• _Aim of the task_: Give only the number of lines in the records that include the string "with".

○ ○ ○

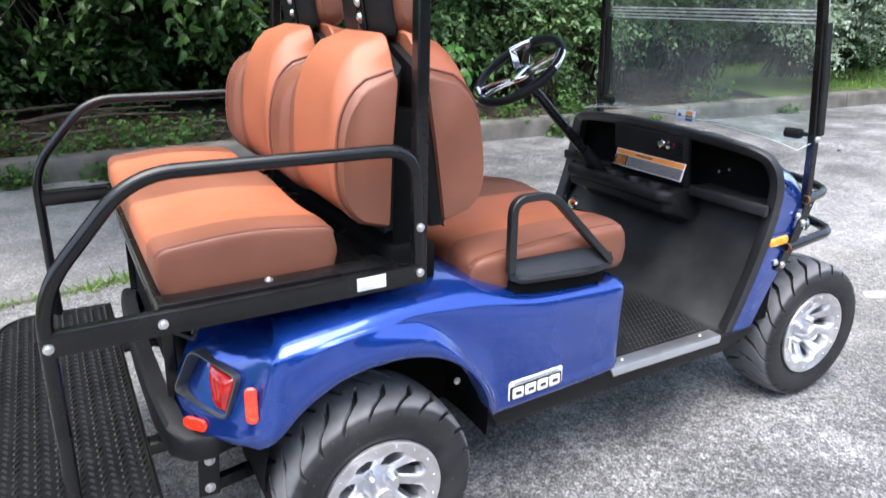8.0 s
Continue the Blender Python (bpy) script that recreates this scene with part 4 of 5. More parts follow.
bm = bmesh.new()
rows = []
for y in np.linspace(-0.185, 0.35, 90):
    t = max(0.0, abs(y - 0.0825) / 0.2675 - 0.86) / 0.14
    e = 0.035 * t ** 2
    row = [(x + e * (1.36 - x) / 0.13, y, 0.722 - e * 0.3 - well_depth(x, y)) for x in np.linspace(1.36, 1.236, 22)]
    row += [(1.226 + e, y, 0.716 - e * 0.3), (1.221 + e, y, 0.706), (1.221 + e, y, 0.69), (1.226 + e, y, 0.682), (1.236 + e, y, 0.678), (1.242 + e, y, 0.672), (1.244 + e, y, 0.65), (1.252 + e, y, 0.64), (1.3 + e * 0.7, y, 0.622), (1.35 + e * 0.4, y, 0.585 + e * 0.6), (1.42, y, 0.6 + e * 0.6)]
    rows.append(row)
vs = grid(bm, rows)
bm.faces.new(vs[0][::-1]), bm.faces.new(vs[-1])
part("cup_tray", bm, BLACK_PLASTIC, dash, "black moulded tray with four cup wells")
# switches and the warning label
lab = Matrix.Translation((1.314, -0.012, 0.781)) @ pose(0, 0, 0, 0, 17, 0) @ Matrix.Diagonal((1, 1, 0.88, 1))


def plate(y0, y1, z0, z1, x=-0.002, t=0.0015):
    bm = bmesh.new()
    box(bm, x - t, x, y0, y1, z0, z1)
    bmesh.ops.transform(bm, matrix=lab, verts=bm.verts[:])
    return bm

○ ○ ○

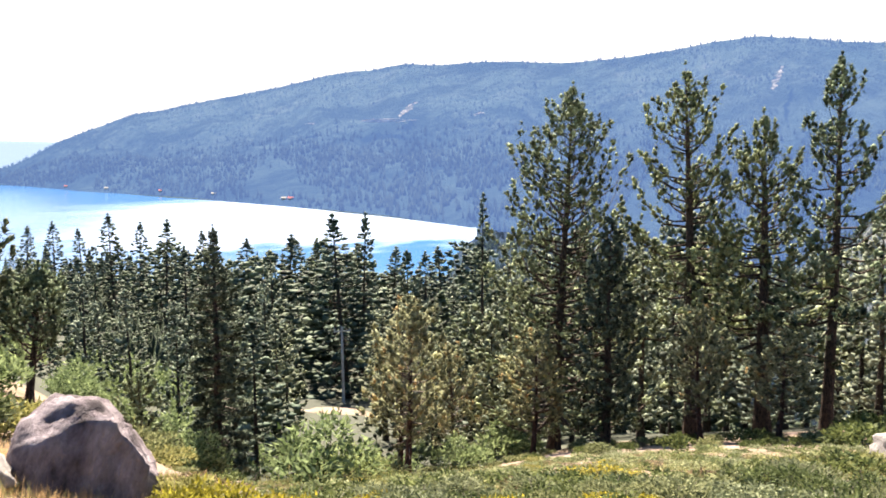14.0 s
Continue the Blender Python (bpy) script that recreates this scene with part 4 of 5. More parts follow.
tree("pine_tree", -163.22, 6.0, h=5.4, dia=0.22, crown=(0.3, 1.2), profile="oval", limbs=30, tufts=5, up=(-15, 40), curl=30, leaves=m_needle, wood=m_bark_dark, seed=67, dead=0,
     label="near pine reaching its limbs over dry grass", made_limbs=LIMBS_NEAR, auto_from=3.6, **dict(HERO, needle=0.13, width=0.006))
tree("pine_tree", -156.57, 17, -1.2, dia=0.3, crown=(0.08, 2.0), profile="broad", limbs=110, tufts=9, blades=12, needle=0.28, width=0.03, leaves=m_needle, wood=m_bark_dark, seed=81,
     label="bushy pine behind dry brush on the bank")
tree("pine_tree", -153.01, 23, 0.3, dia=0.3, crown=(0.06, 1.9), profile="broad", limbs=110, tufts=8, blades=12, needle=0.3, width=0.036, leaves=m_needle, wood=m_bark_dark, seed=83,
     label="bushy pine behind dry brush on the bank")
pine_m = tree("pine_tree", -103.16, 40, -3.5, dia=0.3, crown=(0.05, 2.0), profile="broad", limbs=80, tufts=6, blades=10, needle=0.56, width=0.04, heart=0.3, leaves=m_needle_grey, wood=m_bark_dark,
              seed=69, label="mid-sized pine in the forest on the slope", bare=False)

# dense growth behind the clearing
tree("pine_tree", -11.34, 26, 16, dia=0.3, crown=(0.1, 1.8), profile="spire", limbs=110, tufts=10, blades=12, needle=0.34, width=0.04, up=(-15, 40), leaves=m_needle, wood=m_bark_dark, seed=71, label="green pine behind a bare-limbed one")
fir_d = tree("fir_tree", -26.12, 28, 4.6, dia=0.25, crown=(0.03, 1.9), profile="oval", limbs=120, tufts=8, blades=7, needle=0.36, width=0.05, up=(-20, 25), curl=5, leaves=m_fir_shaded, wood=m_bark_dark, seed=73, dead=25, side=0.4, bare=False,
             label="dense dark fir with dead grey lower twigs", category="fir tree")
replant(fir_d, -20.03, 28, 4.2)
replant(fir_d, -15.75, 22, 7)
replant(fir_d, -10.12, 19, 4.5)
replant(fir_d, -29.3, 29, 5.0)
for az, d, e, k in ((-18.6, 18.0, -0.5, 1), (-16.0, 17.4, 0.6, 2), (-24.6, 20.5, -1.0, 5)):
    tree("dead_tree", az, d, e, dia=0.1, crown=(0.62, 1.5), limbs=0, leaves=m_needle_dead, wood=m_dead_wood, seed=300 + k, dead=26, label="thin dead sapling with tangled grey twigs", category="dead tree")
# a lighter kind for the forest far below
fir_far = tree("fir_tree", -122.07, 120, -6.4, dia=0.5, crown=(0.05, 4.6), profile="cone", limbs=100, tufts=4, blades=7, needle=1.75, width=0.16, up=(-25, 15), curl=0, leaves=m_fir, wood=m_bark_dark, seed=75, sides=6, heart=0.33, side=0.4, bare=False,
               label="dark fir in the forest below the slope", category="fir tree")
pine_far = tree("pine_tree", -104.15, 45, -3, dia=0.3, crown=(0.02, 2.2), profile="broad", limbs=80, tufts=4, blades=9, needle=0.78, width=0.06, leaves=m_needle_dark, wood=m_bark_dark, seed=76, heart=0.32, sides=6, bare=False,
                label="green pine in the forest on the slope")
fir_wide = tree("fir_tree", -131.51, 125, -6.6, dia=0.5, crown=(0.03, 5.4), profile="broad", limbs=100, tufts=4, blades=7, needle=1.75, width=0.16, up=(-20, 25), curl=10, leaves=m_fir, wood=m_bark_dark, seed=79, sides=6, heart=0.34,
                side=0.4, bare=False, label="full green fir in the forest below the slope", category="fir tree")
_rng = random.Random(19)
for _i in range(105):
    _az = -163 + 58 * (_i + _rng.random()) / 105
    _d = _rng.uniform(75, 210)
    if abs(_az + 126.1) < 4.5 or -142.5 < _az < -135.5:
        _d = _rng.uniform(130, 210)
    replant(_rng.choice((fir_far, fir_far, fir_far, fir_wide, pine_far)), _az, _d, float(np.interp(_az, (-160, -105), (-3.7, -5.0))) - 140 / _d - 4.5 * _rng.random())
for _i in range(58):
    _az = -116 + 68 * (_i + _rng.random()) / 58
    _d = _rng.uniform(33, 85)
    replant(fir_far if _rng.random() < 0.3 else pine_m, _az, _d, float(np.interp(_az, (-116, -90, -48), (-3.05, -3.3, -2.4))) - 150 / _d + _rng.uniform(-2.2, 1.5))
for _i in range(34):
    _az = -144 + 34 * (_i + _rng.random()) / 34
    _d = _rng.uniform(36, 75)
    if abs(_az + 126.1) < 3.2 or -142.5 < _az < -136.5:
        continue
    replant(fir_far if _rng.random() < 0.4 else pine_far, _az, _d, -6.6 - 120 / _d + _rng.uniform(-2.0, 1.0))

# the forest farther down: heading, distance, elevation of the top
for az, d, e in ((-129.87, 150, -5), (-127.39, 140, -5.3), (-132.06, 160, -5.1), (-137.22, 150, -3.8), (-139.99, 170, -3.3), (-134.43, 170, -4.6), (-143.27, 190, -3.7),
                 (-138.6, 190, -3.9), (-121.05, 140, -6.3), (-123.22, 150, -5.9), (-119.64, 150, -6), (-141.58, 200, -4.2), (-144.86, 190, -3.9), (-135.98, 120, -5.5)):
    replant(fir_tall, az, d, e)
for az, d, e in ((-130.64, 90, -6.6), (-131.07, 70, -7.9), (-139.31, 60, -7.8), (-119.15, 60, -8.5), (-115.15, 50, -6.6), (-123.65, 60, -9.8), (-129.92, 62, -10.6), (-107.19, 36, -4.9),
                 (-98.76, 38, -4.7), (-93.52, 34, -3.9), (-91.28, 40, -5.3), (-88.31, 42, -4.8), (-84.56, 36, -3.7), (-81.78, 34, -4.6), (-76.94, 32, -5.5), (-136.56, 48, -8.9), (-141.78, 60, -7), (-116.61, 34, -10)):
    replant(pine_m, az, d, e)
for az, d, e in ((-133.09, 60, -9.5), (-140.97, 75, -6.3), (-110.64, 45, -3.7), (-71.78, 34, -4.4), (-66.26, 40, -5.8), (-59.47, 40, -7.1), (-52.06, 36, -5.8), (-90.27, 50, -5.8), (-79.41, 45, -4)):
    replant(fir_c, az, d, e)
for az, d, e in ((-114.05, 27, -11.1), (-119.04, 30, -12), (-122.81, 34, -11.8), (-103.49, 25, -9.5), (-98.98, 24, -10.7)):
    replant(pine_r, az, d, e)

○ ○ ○

• _Exercise solution_: 5